(Saved data entries)
>>>>

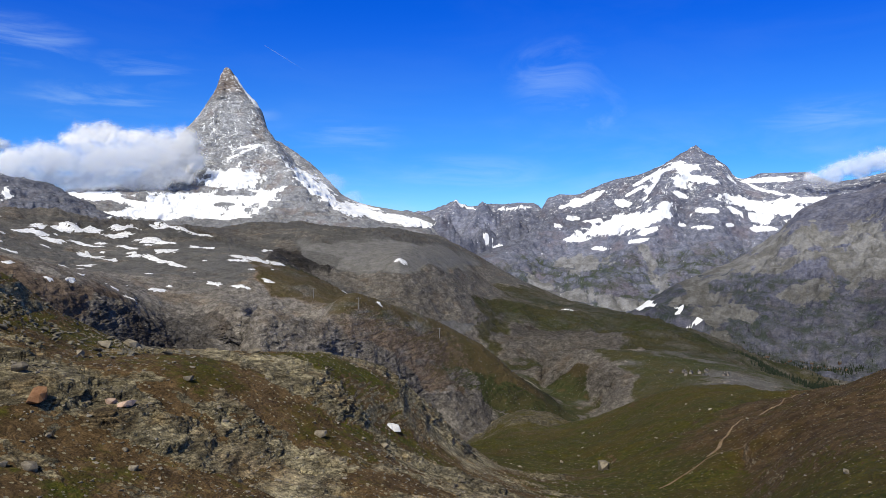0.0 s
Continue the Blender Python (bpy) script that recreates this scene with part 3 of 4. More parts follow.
near_turf = (0.4 + 1.1 * speck + 0.35 * smooth(north, 36, 52)) * rocky + (0.9 + 0.6 * speck) * (1 - rocky) - 0.55 * bank - 0.7 * outcrop + 0.25 * nose - 1.5 * gorge - 1.5 * smooth(steep, 0.17, 0.34)
near_soil = 1.0 + 0.5 * speck - 1.15 * outcrop - 0.8 * nose - 1.0 * gorge - 1.3 * smooth(steep, 0.24, 0.42)
head = np.degrees(np.arctan2(east, north))
gentle = smooth(steep, 0.36, 0.16)
ribs = fbm(land.reshape(-1, 3) / np.array([40, 40, 6]), 5, 0.6, 83).reshape(dist.shape)
slope_turf = -0.35 + 0.3 * wide + 0.25 * ribs + 0.95 * SLOPE_MEADOW + 1.0 * HILL_GREEN * (1 - 0.75 * PALE_FACE) + 0.6 * MOSS + 0.3 * RUSTY_SLABS * smooth(land[..., 2], -30, -50) - 0.9 * gravel - 0.5 * smooth(steep, 0.45, 0.65)
slope_soil = 0.15 - 0.4 * smooth(dist, 680, 600) + 0.45 * gentle * smooth(dist, 560, 760) + 0.3 * wide + gravel - 0.8 * bare + 0.25 * TALUS - 0.5 * smooth(ribs, 0.05, 0.4) * (1 - gravel) - 0.4 * SLOPE_MEADOW
turf = near_turf * (1 - away) + slope_turf * away
soil = near_soil * (1 - away) + slope_soil * away
fleck = fbm(flat / np.array([24.0, 13.0]), 6, 0.6, 77).reshape(dist.shape)
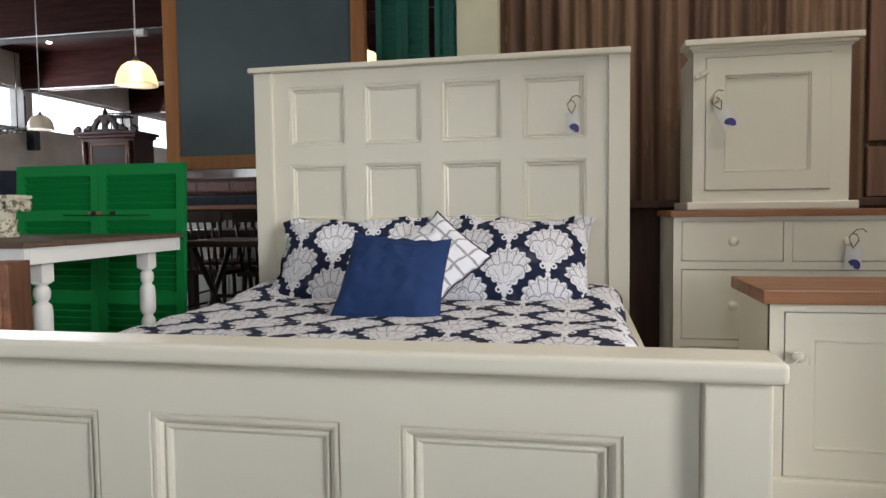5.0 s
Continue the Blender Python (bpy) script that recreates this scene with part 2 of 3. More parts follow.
def tube(points, r, n=8):
    """A round bar along points."""
    bm = bmesh.new()
    pts = [Vector(p) for p in points]
    rings = []
    for i, p in enumerate(pts):
        d = (pts[min(i + 1, len(pts) - 1)] - pts[max(i - 1, 0)]).normalized()
        q = d.to_track_quat("Z", "Y")
        rings.append([bm.verts.new(p + q @ Vector((r * math.cos(2 * math.pi * k / n), r * math.sin(2 * math.pi * k / n), 0))) for k in range(n)])
    for a, b in zip(rings, rings[1:]):
        for i in range(n):
            f = bm.faces.new((a[i], a[(i + 1) % n], b[(i + 1) % n], b[i]))
            f.smooth = True
    bm.faces.new(list(reversed(rings[0])))
    bm.faces.new(rings[-1])
    return bm


def mesh_of(name, bm, mat):
    bmesh.ops.recalc_face_normals(bm, faces=bm.faces)
    me = bpy.data.meshes.new(name)
    bm.to_mesh(me)
    bm.free()
    me.materials.append(mat)
    return me


def part(name, bm, mat, parent, label="", m=None):
    ob = new(name, mesh_of(name, bm, mat))
    ob.parent = parent
    if m is not None:
        ob.matrix_basis = m
    return tagged(ob, label)


def again(src, parent, m=None, name=None):
    """One more part on the same mesh."""
    ob = new(name or src.name.split(".")[0], src.data)
    ob.parent = parent
    ob.matrix_basis = m if m is not None else src.matrix_basis
    return ob


def thing(name, m, label, category, group=""):
    ob = new(name)
    ob.empty_display_size = .1
    ob.matrix_basis = m
    return tagged(ob, label, category, group)


def solid(name, bm, mat, label, category, m=None, group="", kind=""):
    ob = new(name, mesh_of(name, bm, mat))
    if m is not None:
        ob.matrix_basis = m
    return tagged(ob, label, category, group, kind)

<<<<

Write out all the entries again, word for word, and print no images.

**Reply to the exercise:**
0.0 s
Continue the Blender Python (bpy) script that recreates this scene with part 3 of 4. More parts follow.
near_turf = (0.4 + 1.1 * speck + 0.35 * smooth(north, 36, 52)) * rocky + (0.9 + 0.6 * speck) * (1 - rocky) - 0.55 * bank - 0.7 * outcrop + 0.25 * nose - 1.5 * gorge - 1.5 * smooth(steep, 0.17, 0.34)
near_soil = 1.0 + 0.5 * speck - 1.15 * outcrop - 0.8 * nose - 1.0 * gorge - 1.3 * smooth(steep, 0.24, 0.42)
head = np.degrees(np.arctan2(east, north))
gentle = smooth(steep, 0.36, 0.16)
ribs = fbm(land.reshape(-1, 3) / np.array([40, 40, 6]), 5, 0.6, 83).reshape(dist.shape)
slope_turf = -0.35 + 0.3 * wide + 0.25 * ribs + 0.95 * SLOPE_MEADOW + 1.0 * HILL_GREEN * (1 - 0.75 * PALE_FACE) + 0.6 * MOSS + 0.3 * RUSTY_SLABS * smooth(land[..., 2], -30, -50) - 0.9 * gravel - 0.5 * smooth(steep, 0.45, 0.65)
slope_soil = 0.15 - 0.4 * smooth(dist, 680, 600) + 0.45 * gentle * smooth(dist, 560, 760) + 0.3 * wide + gravel - 0.8 * bare + 0.25 * TALUS - 0.5 * smooth(ribs, 0.05, 0.4) * (1 - gravel) - 0.4 * SLOPE_MEADOW
turf = near_turf * (1 - away) + slope_turf * away
soil = near_soil * (1 - away) + slope_soil * away
fleck = fbm(flat / np.array([24.0, 13.0]), 6, 0.6, 77).reshape(dist.shape)
5.0 s
Continue the Blender Python (bpy) script that recreates this scene with part 2 of 3. More parts follow.
def tube(points, r, n=8):
    """A round bar along points."""
    bm = bmesh.new()
    pts = [Vector(p) for p in points]
    rings = []
    for i, p in enumerate(pts):
        d = (pts[min(i + 1, len(pts) - 1)] - pts[max(i - 1, 0)]).normalized()
        q = d.to_track_quat("Z", "Y")
        rings.append([bm.verts.new(p + q @ Vector((r * math.cos(2 * math.pi * k / n), r * math.sin(2 * math.pi * k / n), 0))) for k in range(n)])
    for a, b in zip(rings, rings[1:]):
        for i in range(n):
            f = bm.faces.new((a[i], a[(i + 1) % n], b[(i + 1) % n], b[i]))
            f.smooth = True
    bm.faces.new(list(reversed(rings[0])))
    bm.faces.new(rings[-1])
    return bm


def mesh_of(name, bm, mat):
    bmesh.ops.recalc_face_normals(bm, faces=bm.faces)
    me = bpy.data.meshes.new(name)
    bm.to_mesh(me)
    bm.free()
    me.materials.append(mat)
    return me


def part(name, bm, mat, parent, label="", m=None):
    ob = new(name, mesh_of(name, bm, mat))
    ob.parent = parent
    if m is not None:
        ob.matrix_basis = m
    return tagged(ob, label)


def again(src, parent, m=None, name=None):
    """One more part on the same mesh."""
    ob = new(name or src.name.split(".")[0], src.data)
    ob.parent = parent
    ob.matrix_basis = m if m is not None else src.matrix_basis
    return ob


def thing(name, m, label, category, group=""):
    ob = new(name)
    ob.empty_display_size = .1
    ob.matrix_basis = m
    return tagged(ob, label, category, group)


def solid(name, bm, mat, label, category, m=None, group="", kind=""):
    ob = new(name, mesh_of(name, bm, mat))
    if m is not None:
        ob.matrix_basis = m
    return tagged(ob, label, category, group, kind)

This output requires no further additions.